The secret of the Nigel's success is that he takes complex issues (like the NHS) and cuts straight to the core issue which he clips, simplifies and packages into a form people who don't really know how it works can digest.
I vehemently dislike his politics. But you have to respect the craft. He is a significant political operator. The way to defeat Faragism isn't to cling on to a voting system which is about to effectively disenfranchise 6m people. Its to engage the argument and actually provide solutions. The endless decline of our communities and the sense of powerlessness is why he is a thing. Lets go and fix that.
After D day, I am sure some would have been delighted to have opportunity to put the boot in, but as BigG so superbly demonstrates will vote Tory on the day.
I take polls with a pinch of salt and Baxter is just a bit of fun.
https://www.bbc.co.uk/news/articles/cz99yr6dq41o
In 1998, a Japanese man was stripped naked and left alone in an almost-empty apartment as part of a challenge for a reality TV show.

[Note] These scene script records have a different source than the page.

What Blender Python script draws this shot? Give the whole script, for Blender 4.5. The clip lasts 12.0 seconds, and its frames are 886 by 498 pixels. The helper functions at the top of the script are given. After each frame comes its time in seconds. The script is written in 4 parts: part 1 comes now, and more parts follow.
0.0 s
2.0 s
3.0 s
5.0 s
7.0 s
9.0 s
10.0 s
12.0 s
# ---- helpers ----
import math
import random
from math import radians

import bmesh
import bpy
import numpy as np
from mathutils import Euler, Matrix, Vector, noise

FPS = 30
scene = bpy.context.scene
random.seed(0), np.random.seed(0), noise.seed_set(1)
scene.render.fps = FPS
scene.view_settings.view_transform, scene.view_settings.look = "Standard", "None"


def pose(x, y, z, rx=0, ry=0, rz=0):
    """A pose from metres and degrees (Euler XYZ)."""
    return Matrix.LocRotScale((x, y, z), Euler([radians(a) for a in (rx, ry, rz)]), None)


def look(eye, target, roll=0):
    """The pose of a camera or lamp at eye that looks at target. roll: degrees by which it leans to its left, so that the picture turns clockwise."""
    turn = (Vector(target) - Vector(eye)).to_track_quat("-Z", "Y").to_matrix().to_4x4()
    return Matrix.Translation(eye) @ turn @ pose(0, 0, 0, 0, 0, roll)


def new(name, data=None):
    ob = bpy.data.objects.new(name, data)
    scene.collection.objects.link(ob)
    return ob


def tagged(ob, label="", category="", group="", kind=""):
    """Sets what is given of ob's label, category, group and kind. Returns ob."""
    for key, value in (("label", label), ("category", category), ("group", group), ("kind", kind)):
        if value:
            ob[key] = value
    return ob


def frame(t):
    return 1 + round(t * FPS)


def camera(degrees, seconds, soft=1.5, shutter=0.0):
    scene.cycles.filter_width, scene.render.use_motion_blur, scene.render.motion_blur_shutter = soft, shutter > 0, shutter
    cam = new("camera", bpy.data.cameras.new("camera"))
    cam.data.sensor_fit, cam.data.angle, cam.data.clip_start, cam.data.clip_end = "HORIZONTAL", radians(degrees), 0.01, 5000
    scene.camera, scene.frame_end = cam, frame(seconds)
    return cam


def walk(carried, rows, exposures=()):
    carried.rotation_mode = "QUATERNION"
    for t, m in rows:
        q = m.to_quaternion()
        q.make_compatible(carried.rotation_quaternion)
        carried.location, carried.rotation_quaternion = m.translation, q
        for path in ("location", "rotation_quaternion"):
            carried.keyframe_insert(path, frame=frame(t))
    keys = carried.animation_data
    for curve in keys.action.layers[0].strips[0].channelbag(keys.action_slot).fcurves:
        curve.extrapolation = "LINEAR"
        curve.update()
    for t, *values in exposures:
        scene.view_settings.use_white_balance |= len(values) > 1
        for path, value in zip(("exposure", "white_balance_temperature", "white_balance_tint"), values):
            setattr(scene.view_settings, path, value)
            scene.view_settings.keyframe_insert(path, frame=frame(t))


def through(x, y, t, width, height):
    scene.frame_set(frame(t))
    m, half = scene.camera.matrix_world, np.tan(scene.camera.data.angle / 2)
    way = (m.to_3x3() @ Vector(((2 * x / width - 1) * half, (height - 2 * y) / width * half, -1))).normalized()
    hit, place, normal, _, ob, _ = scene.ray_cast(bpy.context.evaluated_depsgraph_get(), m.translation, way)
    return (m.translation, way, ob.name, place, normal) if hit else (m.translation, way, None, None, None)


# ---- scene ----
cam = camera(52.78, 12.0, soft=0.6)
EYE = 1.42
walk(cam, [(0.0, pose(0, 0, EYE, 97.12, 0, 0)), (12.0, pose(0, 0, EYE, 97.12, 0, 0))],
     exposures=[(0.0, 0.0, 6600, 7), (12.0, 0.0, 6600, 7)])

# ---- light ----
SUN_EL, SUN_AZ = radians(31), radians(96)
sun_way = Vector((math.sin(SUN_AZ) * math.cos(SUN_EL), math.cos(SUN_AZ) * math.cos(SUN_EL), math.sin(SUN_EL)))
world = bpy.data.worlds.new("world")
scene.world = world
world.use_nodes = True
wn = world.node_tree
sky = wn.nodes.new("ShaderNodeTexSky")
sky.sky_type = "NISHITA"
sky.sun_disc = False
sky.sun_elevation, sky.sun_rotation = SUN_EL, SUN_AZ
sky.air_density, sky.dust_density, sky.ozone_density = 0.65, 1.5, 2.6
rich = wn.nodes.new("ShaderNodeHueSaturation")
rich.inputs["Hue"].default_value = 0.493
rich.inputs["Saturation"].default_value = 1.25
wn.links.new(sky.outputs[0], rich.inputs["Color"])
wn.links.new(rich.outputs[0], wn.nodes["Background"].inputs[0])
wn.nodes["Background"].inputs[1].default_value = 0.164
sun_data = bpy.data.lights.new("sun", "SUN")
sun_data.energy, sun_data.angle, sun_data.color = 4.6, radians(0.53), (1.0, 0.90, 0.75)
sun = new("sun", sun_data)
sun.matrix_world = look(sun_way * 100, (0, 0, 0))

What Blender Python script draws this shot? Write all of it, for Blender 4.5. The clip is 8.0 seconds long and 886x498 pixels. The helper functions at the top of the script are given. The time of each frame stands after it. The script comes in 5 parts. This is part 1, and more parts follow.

Tomoaki Hamatsu, known as Nasubi, was left with only a pen, some blank postcards, a telephone and rack full of magazines.
But he was not there to read. The concept of the show was to see if a human being could survive on competition prizes alone.
In order to win the challenge, the value of the prizes he won had to reach a certain financial threshold - 1m yen, around £6,000 at the time.
He would not emerge for 15 months, following a gradual descent into depression and mania, driven by hunger and isolation. Nearly three decades later, Nasubi's ordeal is being revisited as part of a new film that has just screened at the Sheffield Documentary Festival...
Yes the media are trying to build up Farage, in the same way as they built up Trump, and it’s free advertising for the shameless self-publicists.